• **WHAT YOU HAVE TO DO**
"carried" appears in how many lines of the entries? State only the number.
##########
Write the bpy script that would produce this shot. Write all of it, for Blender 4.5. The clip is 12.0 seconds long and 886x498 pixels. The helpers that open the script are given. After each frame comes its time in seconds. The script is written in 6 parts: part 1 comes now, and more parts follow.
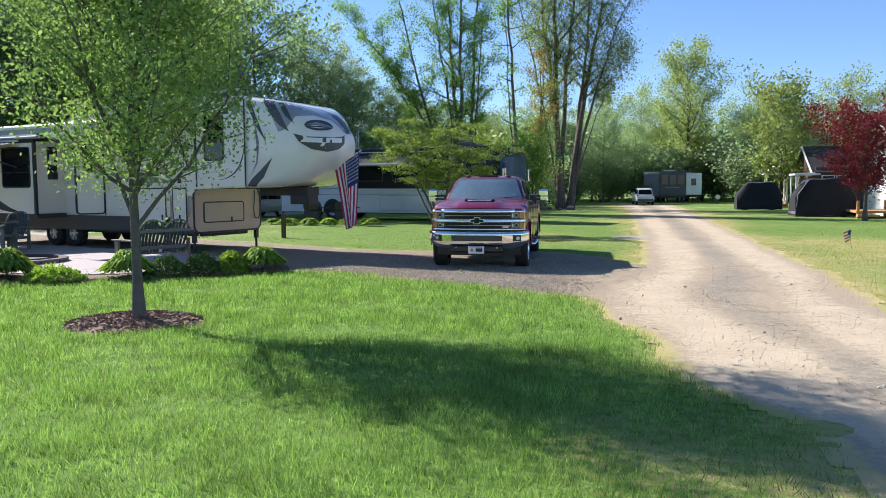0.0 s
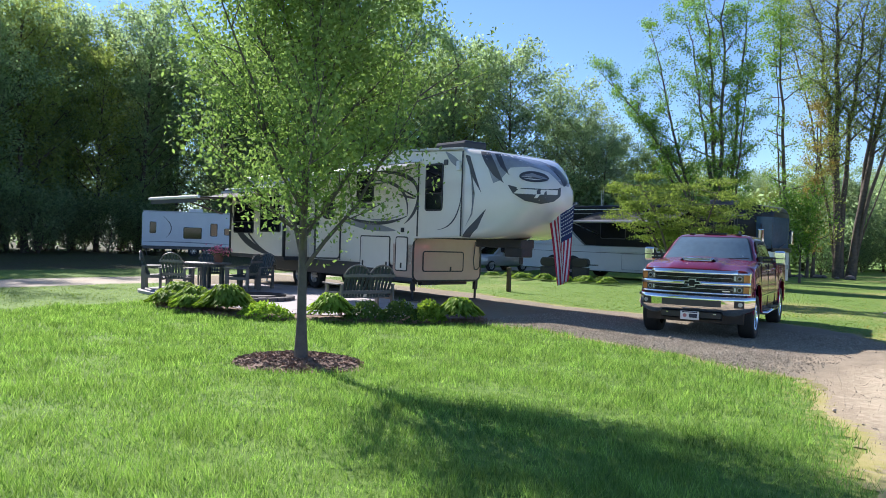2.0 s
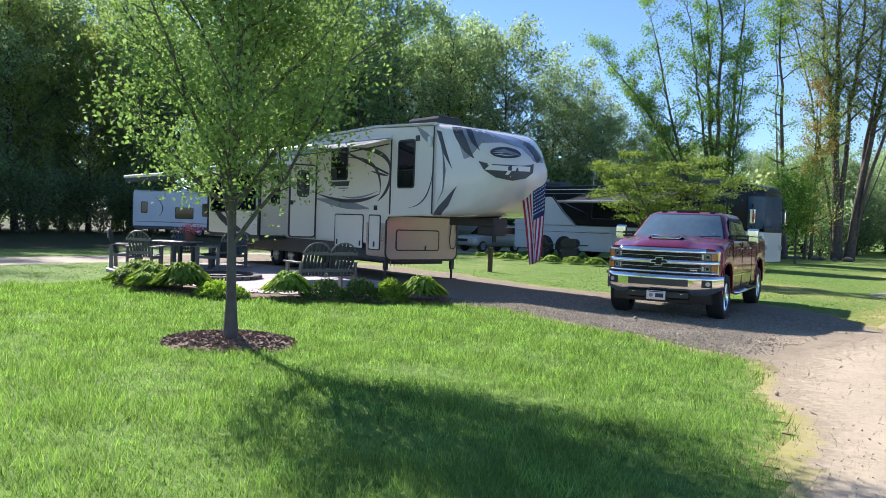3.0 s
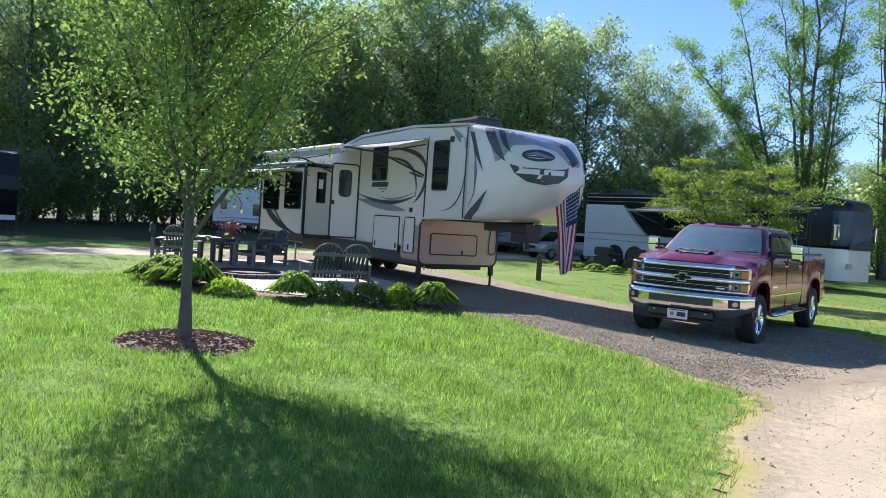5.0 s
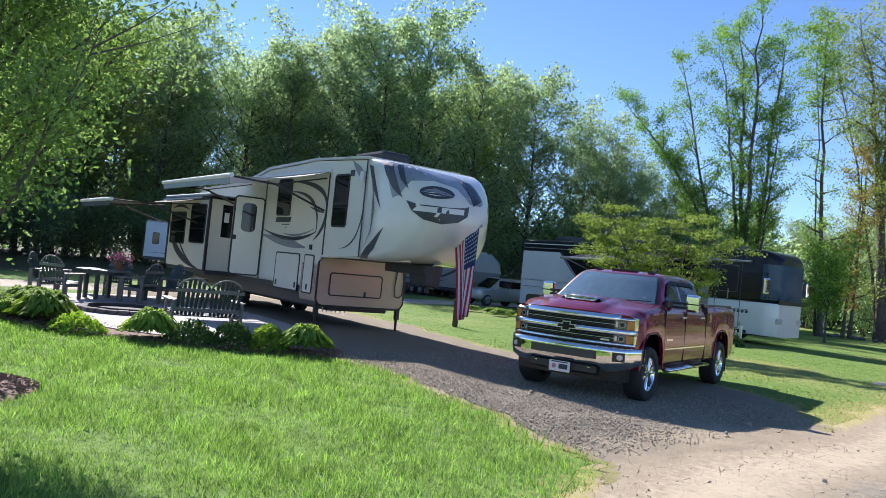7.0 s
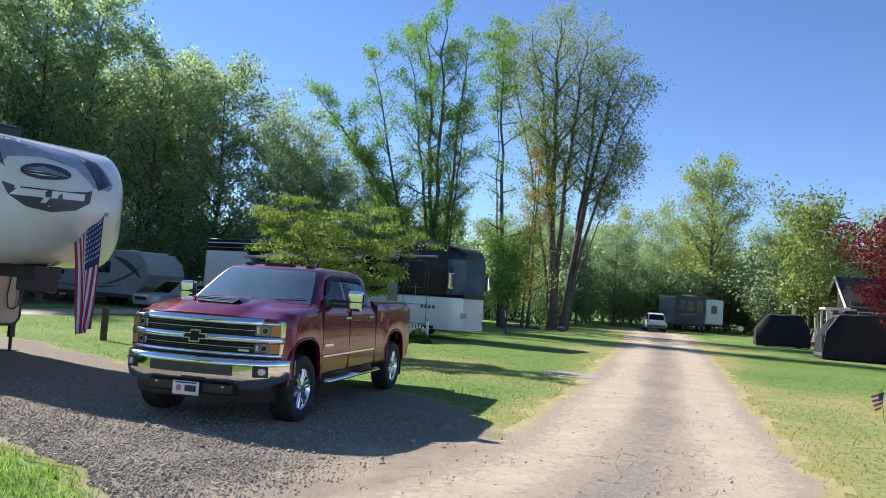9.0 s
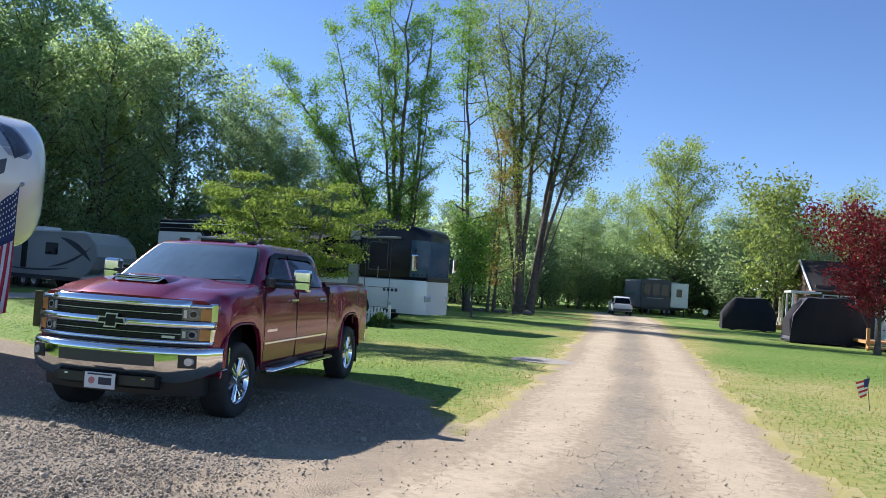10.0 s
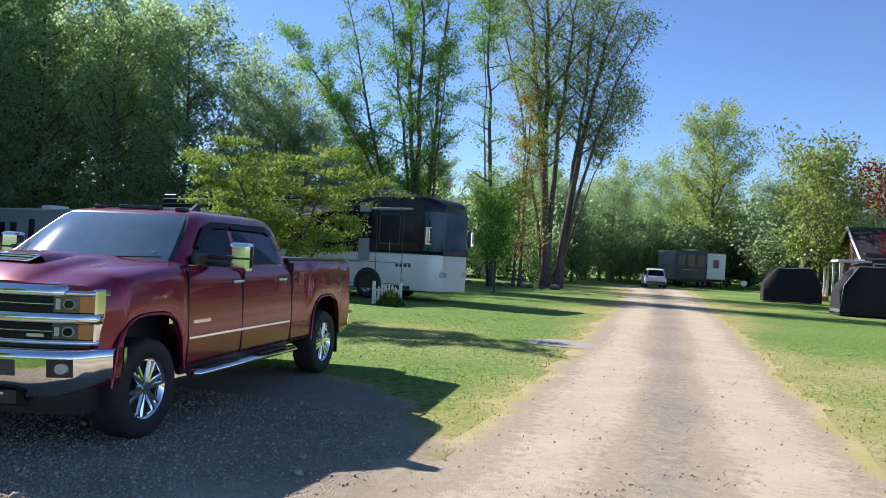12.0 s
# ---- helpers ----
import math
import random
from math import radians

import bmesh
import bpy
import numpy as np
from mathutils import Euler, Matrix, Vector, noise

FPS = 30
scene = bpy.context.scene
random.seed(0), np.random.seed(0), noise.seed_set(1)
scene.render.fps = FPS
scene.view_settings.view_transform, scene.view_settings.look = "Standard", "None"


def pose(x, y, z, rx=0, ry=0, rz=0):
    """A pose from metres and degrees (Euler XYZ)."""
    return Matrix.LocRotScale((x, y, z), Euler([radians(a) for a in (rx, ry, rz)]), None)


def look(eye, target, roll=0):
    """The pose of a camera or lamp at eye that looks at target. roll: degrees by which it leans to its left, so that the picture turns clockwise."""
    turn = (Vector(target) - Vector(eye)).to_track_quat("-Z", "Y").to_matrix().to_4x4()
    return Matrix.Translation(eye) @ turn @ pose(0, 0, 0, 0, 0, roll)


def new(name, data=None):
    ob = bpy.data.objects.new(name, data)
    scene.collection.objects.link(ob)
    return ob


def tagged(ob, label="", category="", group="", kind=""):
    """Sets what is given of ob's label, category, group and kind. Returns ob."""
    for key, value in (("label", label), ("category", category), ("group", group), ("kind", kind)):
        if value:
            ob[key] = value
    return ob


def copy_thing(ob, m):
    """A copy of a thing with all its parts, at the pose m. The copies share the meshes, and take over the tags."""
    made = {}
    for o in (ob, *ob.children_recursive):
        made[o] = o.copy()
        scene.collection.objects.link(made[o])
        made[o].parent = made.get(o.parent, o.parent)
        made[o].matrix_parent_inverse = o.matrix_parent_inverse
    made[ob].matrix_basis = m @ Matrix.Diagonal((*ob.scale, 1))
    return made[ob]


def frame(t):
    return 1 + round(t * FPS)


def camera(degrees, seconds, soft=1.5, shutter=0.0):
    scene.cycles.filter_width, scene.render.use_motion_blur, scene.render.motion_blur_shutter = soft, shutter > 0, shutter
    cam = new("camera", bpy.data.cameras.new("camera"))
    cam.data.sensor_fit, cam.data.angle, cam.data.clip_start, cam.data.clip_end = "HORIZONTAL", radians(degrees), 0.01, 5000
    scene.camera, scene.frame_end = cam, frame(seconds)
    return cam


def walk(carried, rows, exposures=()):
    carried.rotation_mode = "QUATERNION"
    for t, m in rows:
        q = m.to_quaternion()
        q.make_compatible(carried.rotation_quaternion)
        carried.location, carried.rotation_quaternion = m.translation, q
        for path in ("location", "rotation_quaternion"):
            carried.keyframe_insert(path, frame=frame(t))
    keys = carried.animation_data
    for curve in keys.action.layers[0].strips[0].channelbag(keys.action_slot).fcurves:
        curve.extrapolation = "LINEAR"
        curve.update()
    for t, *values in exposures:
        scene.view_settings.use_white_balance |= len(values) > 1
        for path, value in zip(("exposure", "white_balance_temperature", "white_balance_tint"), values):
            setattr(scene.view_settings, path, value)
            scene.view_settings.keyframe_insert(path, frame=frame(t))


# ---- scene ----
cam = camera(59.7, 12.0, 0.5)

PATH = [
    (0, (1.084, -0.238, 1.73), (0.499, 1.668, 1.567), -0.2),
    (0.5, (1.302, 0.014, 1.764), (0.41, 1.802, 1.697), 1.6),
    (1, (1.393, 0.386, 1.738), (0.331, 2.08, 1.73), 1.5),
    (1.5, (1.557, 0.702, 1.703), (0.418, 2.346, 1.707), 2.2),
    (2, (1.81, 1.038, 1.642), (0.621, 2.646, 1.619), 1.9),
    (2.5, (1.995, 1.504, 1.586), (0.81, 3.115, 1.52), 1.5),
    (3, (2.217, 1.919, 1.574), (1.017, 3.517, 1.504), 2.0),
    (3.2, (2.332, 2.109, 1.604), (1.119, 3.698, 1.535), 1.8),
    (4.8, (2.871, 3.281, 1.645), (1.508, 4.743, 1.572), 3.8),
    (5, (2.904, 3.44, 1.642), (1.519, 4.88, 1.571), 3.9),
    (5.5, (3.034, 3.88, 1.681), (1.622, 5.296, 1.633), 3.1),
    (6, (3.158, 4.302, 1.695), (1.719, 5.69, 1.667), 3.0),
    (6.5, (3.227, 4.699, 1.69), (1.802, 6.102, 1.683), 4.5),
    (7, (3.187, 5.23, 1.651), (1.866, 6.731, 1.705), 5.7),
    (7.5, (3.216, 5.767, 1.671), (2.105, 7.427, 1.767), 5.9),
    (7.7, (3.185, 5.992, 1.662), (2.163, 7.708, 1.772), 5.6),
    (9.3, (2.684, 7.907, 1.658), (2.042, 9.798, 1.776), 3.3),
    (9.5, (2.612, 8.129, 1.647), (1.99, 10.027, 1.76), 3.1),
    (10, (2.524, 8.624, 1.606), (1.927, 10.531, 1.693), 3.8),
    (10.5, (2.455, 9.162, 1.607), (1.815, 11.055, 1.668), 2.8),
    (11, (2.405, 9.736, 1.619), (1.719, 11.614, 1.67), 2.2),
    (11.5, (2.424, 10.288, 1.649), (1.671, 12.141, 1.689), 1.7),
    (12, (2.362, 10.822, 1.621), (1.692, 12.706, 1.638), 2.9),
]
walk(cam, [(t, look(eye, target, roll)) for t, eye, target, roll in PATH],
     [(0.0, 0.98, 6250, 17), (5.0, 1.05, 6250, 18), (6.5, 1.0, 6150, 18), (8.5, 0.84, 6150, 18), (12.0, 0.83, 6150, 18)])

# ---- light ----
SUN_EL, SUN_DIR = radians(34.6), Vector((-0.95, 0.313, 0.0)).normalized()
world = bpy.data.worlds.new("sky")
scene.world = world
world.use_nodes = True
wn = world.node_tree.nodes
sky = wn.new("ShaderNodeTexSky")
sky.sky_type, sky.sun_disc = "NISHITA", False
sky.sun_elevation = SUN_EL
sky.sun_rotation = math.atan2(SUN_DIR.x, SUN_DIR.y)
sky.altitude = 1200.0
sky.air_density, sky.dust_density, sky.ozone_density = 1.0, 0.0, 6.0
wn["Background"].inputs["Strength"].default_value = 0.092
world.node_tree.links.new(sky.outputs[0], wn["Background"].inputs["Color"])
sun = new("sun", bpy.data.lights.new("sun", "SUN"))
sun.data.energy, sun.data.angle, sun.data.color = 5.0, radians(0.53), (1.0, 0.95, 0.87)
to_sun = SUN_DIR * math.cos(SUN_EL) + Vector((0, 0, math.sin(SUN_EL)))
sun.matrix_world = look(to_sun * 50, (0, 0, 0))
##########
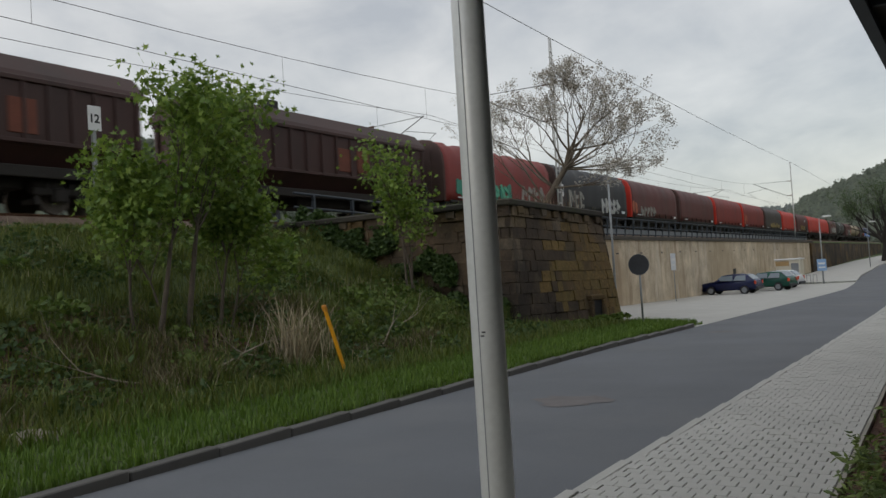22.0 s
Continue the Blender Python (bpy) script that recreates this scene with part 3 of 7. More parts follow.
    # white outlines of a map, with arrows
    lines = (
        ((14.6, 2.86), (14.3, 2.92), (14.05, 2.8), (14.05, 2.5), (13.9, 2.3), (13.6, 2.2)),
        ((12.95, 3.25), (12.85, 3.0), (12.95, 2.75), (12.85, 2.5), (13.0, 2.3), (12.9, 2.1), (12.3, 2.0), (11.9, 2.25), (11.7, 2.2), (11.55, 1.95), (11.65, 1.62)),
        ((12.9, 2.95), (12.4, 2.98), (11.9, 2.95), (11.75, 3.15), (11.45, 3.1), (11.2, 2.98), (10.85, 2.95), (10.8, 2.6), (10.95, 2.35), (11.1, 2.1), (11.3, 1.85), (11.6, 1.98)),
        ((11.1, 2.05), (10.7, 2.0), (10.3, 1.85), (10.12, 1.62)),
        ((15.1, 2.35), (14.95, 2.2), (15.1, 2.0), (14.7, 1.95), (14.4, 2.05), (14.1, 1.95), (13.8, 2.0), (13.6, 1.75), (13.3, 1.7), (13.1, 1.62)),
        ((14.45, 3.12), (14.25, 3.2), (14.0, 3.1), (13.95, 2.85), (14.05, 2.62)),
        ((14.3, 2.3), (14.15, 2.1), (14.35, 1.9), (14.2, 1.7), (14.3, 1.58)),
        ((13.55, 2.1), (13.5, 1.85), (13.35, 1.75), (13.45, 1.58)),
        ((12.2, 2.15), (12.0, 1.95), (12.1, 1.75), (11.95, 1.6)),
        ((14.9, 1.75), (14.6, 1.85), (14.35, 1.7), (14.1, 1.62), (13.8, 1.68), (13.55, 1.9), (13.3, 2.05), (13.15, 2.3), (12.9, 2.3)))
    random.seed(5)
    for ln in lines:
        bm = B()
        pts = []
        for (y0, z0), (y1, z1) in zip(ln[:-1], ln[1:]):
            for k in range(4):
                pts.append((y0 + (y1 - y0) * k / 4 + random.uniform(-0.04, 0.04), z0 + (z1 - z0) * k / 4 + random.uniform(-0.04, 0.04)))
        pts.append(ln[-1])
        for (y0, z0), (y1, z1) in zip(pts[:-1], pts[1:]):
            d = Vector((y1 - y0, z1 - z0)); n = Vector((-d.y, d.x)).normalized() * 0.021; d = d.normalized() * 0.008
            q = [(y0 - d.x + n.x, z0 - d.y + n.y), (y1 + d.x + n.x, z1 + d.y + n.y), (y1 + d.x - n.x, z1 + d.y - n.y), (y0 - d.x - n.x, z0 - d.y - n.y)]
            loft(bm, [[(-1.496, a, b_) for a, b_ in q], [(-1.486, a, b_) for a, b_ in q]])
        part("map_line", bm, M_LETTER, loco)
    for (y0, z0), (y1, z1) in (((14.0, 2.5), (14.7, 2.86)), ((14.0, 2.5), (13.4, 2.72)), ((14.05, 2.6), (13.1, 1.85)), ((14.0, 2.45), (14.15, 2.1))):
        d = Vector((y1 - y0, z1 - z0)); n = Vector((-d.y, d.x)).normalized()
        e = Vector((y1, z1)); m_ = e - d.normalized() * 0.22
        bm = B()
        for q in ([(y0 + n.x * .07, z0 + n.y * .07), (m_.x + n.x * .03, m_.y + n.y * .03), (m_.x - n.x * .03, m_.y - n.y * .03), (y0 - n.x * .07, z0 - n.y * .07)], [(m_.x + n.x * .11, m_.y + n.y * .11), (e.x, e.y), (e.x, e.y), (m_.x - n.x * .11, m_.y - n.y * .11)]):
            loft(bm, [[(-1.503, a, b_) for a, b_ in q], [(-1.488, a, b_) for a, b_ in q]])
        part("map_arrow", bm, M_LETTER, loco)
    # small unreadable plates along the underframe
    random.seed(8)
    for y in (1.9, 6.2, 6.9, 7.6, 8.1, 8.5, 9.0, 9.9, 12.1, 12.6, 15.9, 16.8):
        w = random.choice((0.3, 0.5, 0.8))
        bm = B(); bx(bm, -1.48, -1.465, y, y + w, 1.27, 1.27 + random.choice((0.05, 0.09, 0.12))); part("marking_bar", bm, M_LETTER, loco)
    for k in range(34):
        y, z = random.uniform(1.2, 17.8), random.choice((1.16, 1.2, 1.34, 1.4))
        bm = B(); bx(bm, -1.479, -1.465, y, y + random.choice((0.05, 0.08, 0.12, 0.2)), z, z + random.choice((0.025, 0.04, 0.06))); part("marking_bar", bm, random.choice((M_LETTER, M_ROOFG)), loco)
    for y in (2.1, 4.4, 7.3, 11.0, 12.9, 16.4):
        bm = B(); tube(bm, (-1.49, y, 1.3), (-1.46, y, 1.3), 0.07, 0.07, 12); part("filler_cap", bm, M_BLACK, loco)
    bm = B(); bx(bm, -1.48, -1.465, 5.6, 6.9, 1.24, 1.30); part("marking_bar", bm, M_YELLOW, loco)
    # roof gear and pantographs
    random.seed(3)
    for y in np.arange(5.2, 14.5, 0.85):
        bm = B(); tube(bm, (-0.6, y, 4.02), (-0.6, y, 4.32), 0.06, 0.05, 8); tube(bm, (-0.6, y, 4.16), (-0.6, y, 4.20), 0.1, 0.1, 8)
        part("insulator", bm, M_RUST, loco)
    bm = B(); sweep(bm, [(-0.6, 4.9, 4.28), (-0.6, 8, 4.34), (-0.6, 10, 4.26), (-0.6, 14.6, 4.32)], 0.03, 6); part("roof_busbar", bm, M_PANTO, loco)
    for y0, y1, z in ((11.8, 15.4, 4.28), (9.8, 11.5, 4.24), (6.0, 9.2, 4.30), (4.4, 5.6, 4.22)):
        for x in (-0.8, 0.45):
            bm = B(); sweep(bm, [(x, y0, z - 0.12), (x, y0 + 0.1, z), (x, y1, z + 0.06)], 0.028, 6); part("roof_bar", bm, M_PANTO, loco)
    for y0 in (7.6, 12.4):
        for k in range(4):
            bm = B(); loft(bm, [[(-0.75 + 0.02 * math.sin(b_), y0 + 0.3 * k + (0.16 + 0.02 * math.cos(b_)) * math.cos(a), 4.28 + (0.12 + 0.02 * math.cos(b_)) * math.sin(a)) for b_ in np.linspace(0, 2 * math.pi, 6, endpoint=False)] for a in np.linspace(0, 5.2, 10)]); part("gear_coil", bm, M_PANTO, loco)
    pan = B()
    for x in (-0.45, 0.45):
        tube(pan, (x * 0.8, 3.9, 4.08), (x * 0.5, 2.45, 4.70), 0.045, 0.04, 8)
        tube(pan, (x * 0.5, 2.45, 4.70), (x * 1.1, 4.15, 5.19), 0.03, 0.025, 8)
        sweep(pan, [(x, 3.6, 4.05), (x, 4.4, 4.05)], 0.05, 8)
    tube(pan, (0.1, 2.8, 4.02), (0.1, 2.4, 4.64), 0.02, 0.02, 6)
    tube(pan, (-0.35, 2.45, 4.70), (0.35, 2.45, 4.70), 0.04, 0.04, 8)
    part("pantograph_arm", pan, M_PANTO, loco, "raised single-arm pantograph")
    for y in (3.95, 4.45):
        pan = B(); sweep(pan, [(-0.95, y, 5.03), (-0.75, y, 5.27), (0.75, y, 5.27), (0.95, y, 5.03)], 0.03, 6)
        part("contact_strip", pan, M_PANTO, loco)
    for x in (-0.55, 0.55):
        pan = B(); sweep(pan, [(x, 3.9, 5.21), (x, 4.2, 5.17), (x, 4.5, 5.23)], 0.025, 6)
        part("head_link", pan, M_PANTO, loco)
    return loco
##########
• **RIGHT ANSWER**
6